Pero eso en Puerto Rico es una empresa descomunal. En los países pobres, como el nuestro, eternamente en desarrollo, la universidad está vinculada indisolublemente al proyecto de la salida de la pobreza y al desarrollo social. Las nuestras tienden a ser universidades muy pragmáticas, en las que el humanismo suele ser una pátina cosmética, al servicio de la industrialización y de la urbanización. De lo que se trata, cuando se habla de una Universidad revuelta, de una Universidad que se dispone a escuchar su íntima revuelta, es de un proyecto que se oponga con firmeza a la cultura del desarrollo y la producción. Un proyecto que vaya en contra de todo lo que se entiende hoy en la universidad moderna como progreso: la universidad de los avalúos, del rendimiento de cuentas, de la capacitación, de la facilitación, de la comunicación, la universidad digital, la de la nano-tecnología, la universidad que es una mutación, para la era cibernética, de la fábrica.
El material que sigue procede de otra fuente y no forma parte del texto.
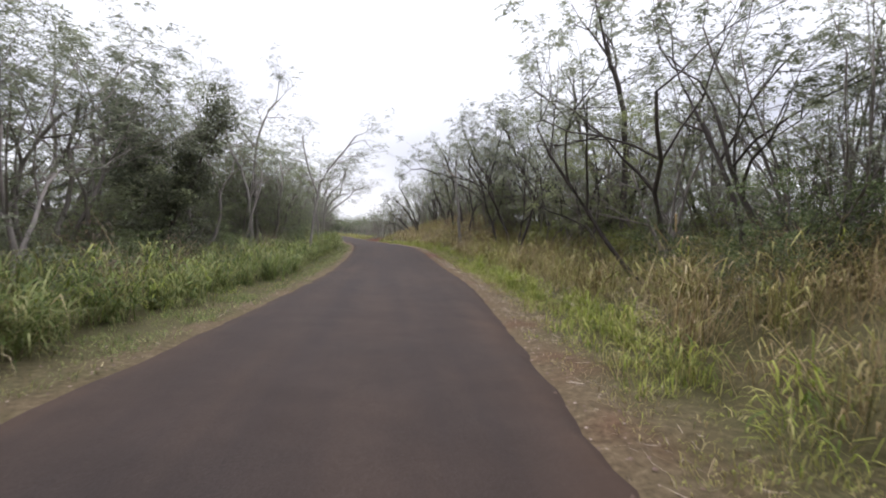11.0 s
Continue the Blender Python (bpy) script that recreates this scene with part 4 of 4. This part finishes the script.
for px, py, h, v in ((14.8, 113.0, 6.8, 3), (15.2, 116.5, 7.8, 2), (15.4, 121.4, 7.8, 3), (14.9, 125.6, 7.4, 4)):
    plant("koa_dark", v, "koa_tree", "tall crooked tree with thin crown at the edge of the wood", px, py, h, v * 1.3, (-0.08, 0), group="trees of the right wood")
for px, py, h, v in ((15.2, 138.5, 7.2, 1), (14.9, 141.5, 7.4, 4), (14.4, 145.5, 7.0, 0)):
    plant("koa_dark", v, "koa_tree", "slender crooked tree with feathery crown on top of the bank", px, py, h, v * 1.3 + 1, (-0.1, 0), group="trees of the right wood")
for px, py, h, v in ((17.0, 104.0, 5.2, 0), (17.6, 107.5, 5.6, 1), (18.4, 110.5, 5.4, 2), (19.6, 105.5, 5.8, 3)):
    plant("koa_light", v, "koa_tree", "leafy light green tree among the bare trunks", px, py, h, v * 1.9, group="trees of the right wood")
woods("undergrowth", "dense brushwood under the roadside trees", "bush", [
    (-1, 22, 54, 2.2, 5.5, 0.5, 0.8, 1.4), (-1, 53, 66, 1.7, 4.2, 1.1, 0.9, 1.6), (-1, 72, 100, 1.7, 4.2, 1.1, 0.9, 1.7), (-1, 98, 176, 2.0, 4.8, 0.8, 0.8, 1.5), (-1, 52, 100, 3.6, 5.5, 0.5, 1.4, 2.2), (-1, 52, 100, 5.0, 12, 0.5, 1.6, 3.6), (-1, 98, 172, 3.6, 5, 0.35, 1.4, 2.2), (-1, 98, 180, 5, 12, 0.14, 1.6, 3.2), (-1, 98, 180, 9, 18, 0.13, 3.0, 5.0), (1, 96, 130, 6.5, 14, 0.16, 1.4, 2.8), (1, 92, 150, 14, 26, 0.12, 2.5, 4.2), (1, 122, 172, 7, 16, 0.3, 0.8, 2.0), (-1, 24, 52, 6, 14, 0.3, 0.8, 1.8), (1, 50, 96, 7, 14, 0.2, 1.0, 2.0)], SCRUB_LEAF, 22, 0.085)
for px, py, h, v in ((-2.0, 84, 7.2, 1), (0.6, 112, 8.4, 3), (-3.0, 148, 8.8, 1), (-4.5, 160, 8.4, 2), (-1.5, 57, 6.4, 3)):
    plant("koa_big", v, "koa_tree", "tall old tree with crooked limbs and thin crown", px, py, h, v * 1.9 + py, group="trees of the left wood")
for px, py, h in ((-0.6, 69.5, 5.4), (3.2, 105.1, 5.2), (2.0, 107.0, 5.6)):
    plant("column", 2, "leafy_tree", "dense dark leafy tree at the edge of the wood", px, py, h, py, group="trees of the left wood")
woods("wood_behind", "grey-green wood standing behind the roadside trees", "koa_lush", [
    (-1, 56, 100, 7, 18, 0.13, 4.0, 6.5), (-1, 98, 180, 8, 20, 0.08, 4.0, 6.5), (1, 96, 180, 9, 22, 0.1, 4.0, 6.5), (1, 20, 96, 8, 18, 0.05, 3.0, 5.0),
    (-1, 170, 200, 2.0, 12, 0.22, 6.0, 8.5), (-1, 196, 255, 4.0, 14, 0.14, 3.5, 5.0), (1, 170, 196, 4.0, 14, 0.22, 4.5, 7.0), (1, 196, 250, 3.0, 16, 0.2, 3.5, 5.5), (1, 240, 300, 3, 40, 0.07, 4.0, 6.5)], KOA_LEAF, 22, 0.06)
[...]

Hay algunos profesores que, para separarse de las luchas que la revuelta organiza para desorganizar la universidad, se refieren a las huelgas como estrategias pasadas de moda y a todo lenguaje del radicalismo como un lenguaje superado, que no está al día con las últimas tecnologías de la convivencia en instituciones complejas. Este tipo de queja proviene de lo que Kristeva, en su definición de la revuelta, califica como nihilismo, es decir, el tipo de revuelta que pretende que lo moderno sólo es moderno cuando rompe con el pasado, cuando entra al espacio inédito de lo nuevo, de lo que está de moda, de lo que, si no se pone al día, corre el peligro de ser tildado de anticuado. Para Kristeva la única revuelta verdadera es la arcaica, la que regresa al pasado, pero no para mitificarlo, ni para idealizarlo, ni para fijarlo en la memoria, sino para enfrentarse a sus restos, para encarar su ruina. Porque el pasado es como la basura, sus restos no se pueden esconder debajo de la alfombra.
Kristeva no parece admitir esta posibilidad, pero quizás podría aventurarse un camino que conduzca de la revuelta al comunismo, ese comunismo que ella ve indisolublemente ligado al mesianismo religioso, para el cual el futuro es el único tiempo posible. Acaso pueda hablarse de un comunismo del pasado, de un comunismo que se encargue de enfrentar a las comunidades con una deuda más radical e importante que las deudas de la economía del capital. Esa sería la deuda con el pasado, una deuda que constituya la convocatoria sagrada de una Universidad posible, liberada ya del lastre de las cuotas, liberada ya de esa dependencia patológica de que el Estado la escuche y converse con ella, liberada ya para ser ahora ella la que escuche, con la severidad del analista, con la justicia del que escucha, por fin, de donde viene el malestar.